From very tentative beginnings, astrobiology is experiencing the intellectual version of a Cambrian explosion, as interest in the field attracts talented young scientists and research centers sprout up in universities around the world. One such researcher is Lewis Dartnell, who holds a faculty position in Experimental Biology at the University College London. While some of the more speculative outputs of the field make for great popular infotainment, explaining the fundamental principles of astrobiology to public audiences, as with most of the natural sciences, presents challenges of its own. While popular television science shows prefer to focus on the outlandish shapes that life on alien worlds might take, much of what astrobiologists do is concerned with the complex metabolic processes and biochemistry at the heart of cells.
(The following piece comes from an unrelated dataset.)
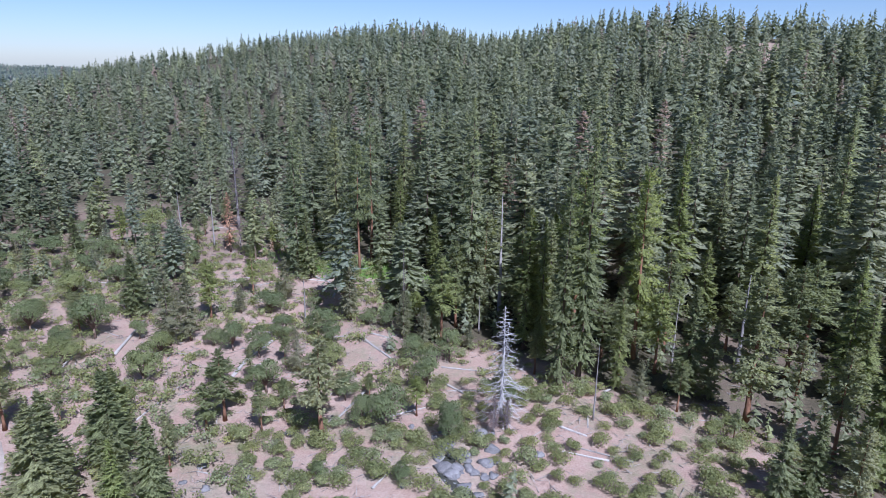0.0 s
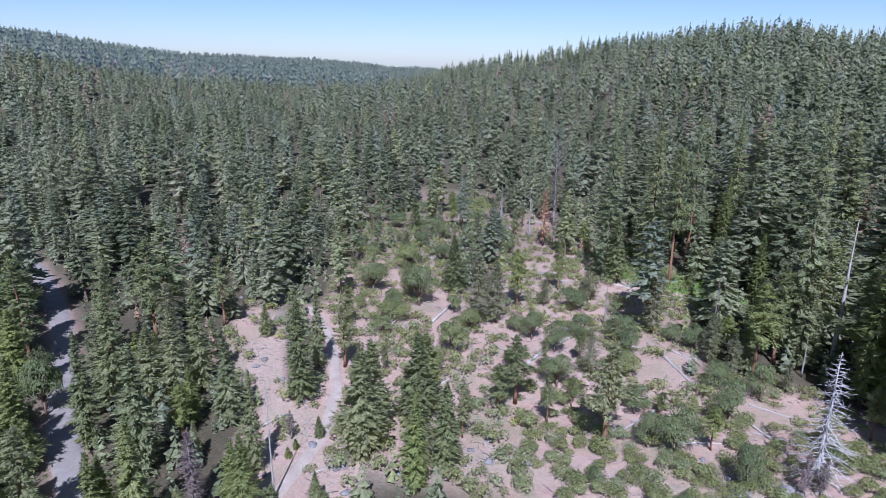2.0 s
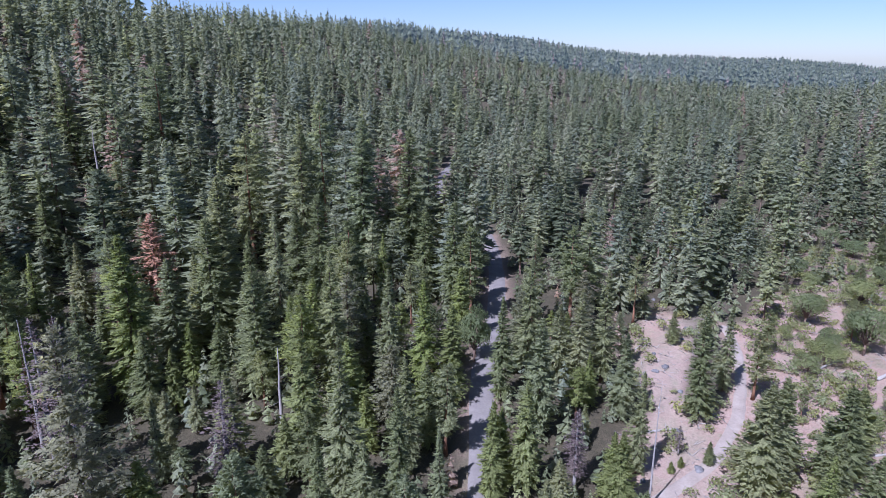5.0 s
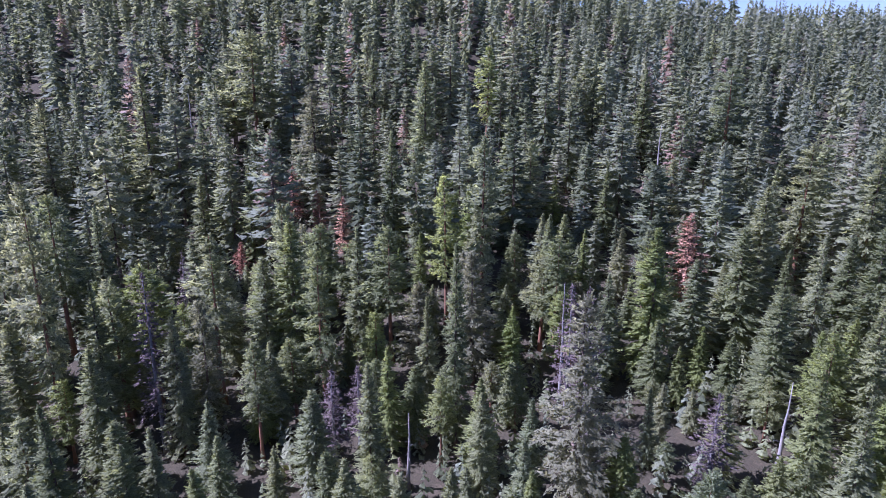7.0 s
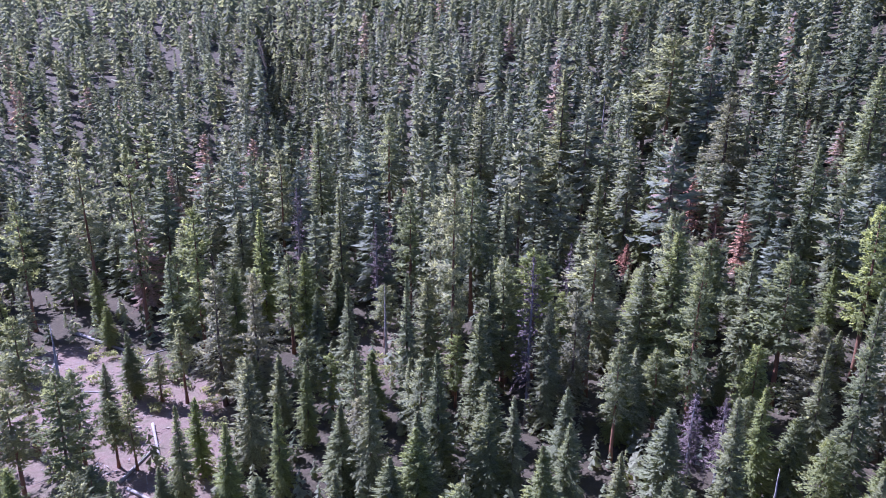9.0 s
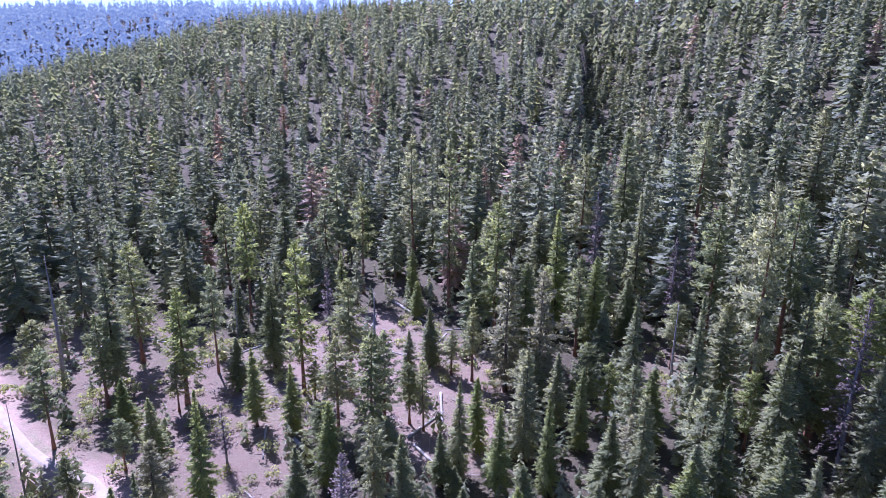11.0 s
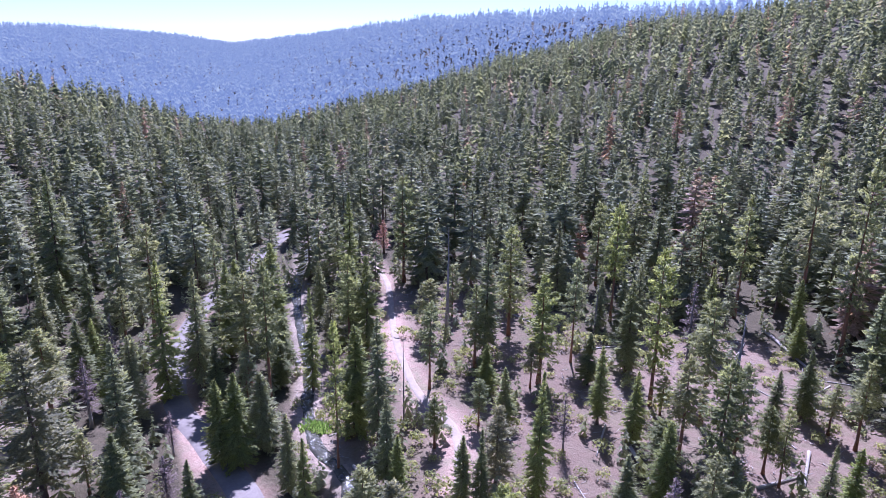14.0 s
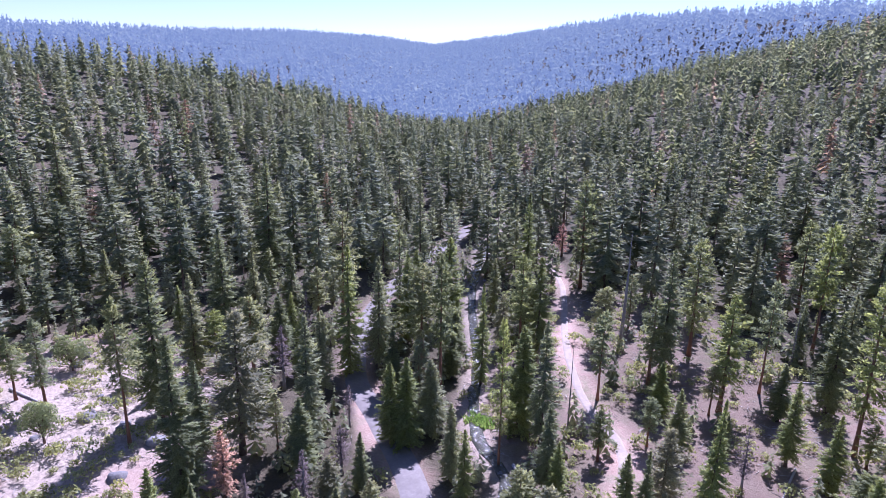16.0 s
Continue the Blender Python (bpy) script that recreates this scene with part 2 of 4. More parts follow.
def water_material():
    m, nodes, links = material("creek_water")
    tc = nodes.new("ShaderNodeTexCoord")
    bs = nodes.new("ShaderNodeBsdfPrincipled")
    bs.inputs["Base Color"].default_value = (0.05, 0.05, 0.04, 1)
    bs.inputs["Roughness"].default_value, bs.inputs["IOR"].default_value = 0.12, 1.33
    bp = nodes.new("ShaderNodeBump")
    bp.inputs["Strength"].default_value, bp.inputs["Distance"].default_value = 0.8, 0.15
    links.new(noise_node(nodes, links, 2.2, 5, 0.7, tc.outputs["Object"]), bp.inputs["Height"])
    links.new(bp.outputs[0], bs.inputs["Normal"])
    foam = ramp_node(nodes, [(0.56, (0.05, 0.05, 0.04)), (0.7, (0.55, 0.57, 0.58))])
    links.new(noise_node(nodes, links, 1.1, 6, 0.8, tc.outputs["Object"]), foam.inputs[0])
    links.new(foam.outputs[0], bs.inputs["Base Color"])
    out = nodes.new("ShaderNodeOutputMaterial")
    links.new(bs.outputs[0], out.inputs[0])
    return m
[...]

With his debut book, Life in the Universe, Lewis Dartnell has done a creditable job covering the important basics of astrobiology, even though he has chosen the difficult path of focusing on the hard science of astrobiology rather than engaging in whimsical speculation.
Life in the Universe is a difficult book to review, because it is immediately clear that it is not intended for all audiences. With a heavy focus on microbial biology, the target audience of Dartnell’s book is probably limited to those who have a solid understanding of chemistry and familiarity with the natural sciences. When a winner of the Carl Sagan Medal calls your book “comprehensive and authoritative”, as David Morrison does on the dust jacket of my copy, you know that the contents are scientifically rigorous. Dartnell’s book would serve as an excellent introductory textbook for an undergraduate course in astrobiology, but it will challenge casual readers. However, those who really want to delve into the questions at the heart of this exciting new field will find lots to digest in this volume.
Some readers might be surprised that the majority of Life in the Universe is spent describing the conditions that allow microbial life to survive here on Earth. But those basics are important if we want to understand the potential limits to the evolution of life in alien environments. The book begins with a detailed explanation of the chemical processes that allow earthly cells to produce energy and store information. Dartnell explains the differences between the two main types of organisms on earth, eukaryotes and prokaryotes, and then goes on to describe the mechanisms by which these organisms gather energy and reproduce. By choosing to place the section on cellular metabolism at the beginning of the book, Dartnell may alienate some casual readers, although this section is written as clearly as possible using scientific terminology.
Later in the book, Dartnell takes us on a tour of some of the most extreme environments on earth, which might be expected to mimic the harsh environments of other planets that may fall near the extreme edge of their stars’ goldilocks zone of habitability. But even here, Dartnell explains, scientists have found abundant examples of life. From chemoautotrophs, which harvest nutrients from deep sea underwater vents, to cells which survive in near boiling conditions near acidic hot springs, life on Earth has filled just about every available biological niche, within a temperature gradient of more than 100 degrees Celsius and pressure gradients of several hundred earth atmospheres.
It is clear, when Dartnell takes the reader further out on a journey of planets and moons in our own solar system, that life would have to be very adaptable indeed to survive in any of these places. The desiccated, freezing and highly irradiated surface of Mars would seem to be the best bet, but Dartnell suggests that life is unlikely to be found near the surface, if at all. Trace amounts of methane found in the martian atmosphere may point to simple biology buried deep within the crust of Mars, kept warm by any remnant heat near the core of the planet and lubricated by liquid water. Other possible – though unlikely – candidates for life include Jupiter’s moon Europa and Saturn’s moon Titan, which are heated by gravitational interactions with their parent planets, but harbor chemistry different from that on Earth.
Finally, Dartnell explores the possibility of discovering life outside of our solar system, mainly by examining rocky planets forming within the habitable zone of observable stars. It is a testament to the speed at which this field is developing that at the time of first publication in 2007, only a few hundred extrasolar planets had been discovered. Dartnell references the Kepler mission as a possibility in the hypothetical future. Of course Kepler has since flown, and we now have a much clearer estimate on the number of planets in the Milky Way galaxy, which could number in the tens of billions.
One gets the sense from reading between the lines of Dartnell’s book that he is optimistic and excited about the possibility of discovering extraterrestrial life within our lifetimes. In a few passages he grapples with the theory that the evolution of biological complexity may be somehow hard-wired into the structure of the universe, a theme also present in Paul Davies’ recent book. Whether or not life is abundant or rare in the universe, Dartnell does an excellent job of both highlighting the miraculous combination of events which gave rise to life on earth, as well as the natural processes by which it continues. Since we know that conditions favorable to life must exist in our galaxy, by virtue of the sheer number of undiscovered planets circling their suns, the real mystery remains unanswerable to science: what spark transforms inanimate matter into thinking creatures with a will of their own? Dartnell’s book cannot answer that question, but it does contribute to our ability to wonder about the outcome.